**** Available data

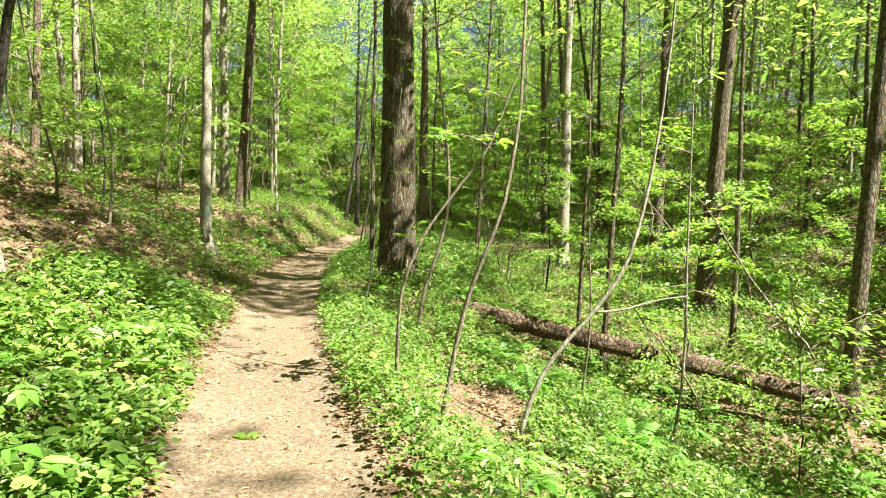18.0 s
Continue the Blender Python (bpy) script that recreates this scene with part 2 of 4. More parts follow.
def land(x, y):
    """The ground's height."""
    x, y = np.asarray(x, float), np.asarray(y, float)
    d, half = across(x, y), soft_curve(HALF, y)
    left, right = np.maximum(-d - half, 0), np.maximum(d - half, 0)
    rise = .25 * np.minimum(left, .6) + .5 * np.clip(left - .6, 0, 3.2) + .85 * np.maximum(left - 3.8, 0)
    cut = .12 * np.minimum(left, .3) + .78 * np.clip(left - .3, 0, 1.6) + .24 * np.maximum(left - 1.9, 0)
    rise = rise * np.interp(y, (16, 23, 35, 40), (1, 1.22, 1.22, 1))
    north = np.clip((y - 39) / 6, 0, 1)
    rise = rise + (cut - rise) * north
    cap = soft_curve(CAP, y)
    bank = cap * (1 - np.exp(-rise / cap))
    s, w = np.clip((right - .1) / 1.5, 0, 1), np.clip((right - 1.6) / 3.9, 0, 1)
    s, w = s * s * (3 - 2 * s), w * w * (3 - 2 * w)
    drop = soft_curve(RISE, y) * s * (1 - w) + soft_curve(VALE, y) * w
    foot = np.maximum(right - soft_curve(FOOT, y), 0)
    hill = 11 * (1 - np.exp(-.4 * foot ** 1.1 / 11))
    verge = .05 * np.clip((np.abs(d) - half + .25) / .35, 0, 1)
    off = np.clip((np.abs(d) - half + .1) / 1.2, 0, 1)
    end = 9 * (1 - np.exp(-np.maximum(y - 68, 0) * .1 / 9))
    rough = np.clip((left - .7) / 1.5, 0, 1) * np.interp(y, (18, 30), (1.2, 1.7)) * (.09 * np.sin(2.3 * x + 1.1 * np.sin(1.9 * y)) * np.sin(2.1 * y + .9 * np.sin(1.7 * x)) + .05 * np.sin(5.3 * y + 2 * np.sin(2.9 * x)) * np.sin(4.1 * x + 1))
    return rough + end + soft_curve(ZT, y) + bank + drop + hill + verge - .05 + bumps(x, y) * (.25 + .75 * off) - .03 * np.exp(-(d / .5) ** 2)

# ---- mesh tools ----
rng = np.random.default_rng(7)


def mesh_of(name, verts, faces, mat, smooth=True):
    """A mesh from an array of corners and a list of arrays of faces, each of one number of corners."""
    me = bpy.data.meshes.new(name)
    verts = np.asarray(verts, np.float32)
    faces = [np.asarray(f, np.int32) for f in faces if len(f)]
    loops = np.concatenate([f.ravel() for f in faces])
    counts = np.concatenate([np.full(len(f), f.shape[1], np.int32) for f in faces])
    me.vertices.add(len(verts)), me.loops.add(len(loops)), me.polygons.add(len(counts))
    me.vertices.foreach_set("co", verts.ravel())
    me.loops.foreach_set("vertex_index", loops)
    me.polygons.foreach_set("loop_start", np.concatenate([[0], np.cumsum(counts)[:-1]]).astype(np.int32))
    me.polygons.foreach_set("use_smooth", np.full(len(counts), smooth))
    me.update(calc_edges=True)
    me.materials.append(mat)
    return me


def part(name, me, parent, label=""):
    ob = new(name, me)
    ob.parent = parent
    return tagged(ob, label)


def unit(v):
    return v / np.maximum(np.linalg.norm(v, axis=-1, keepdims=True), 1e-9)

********

_Given problem_.
Indicate how many lines of the material include the word "part"; the number alone is required.

_Problem solution_.
2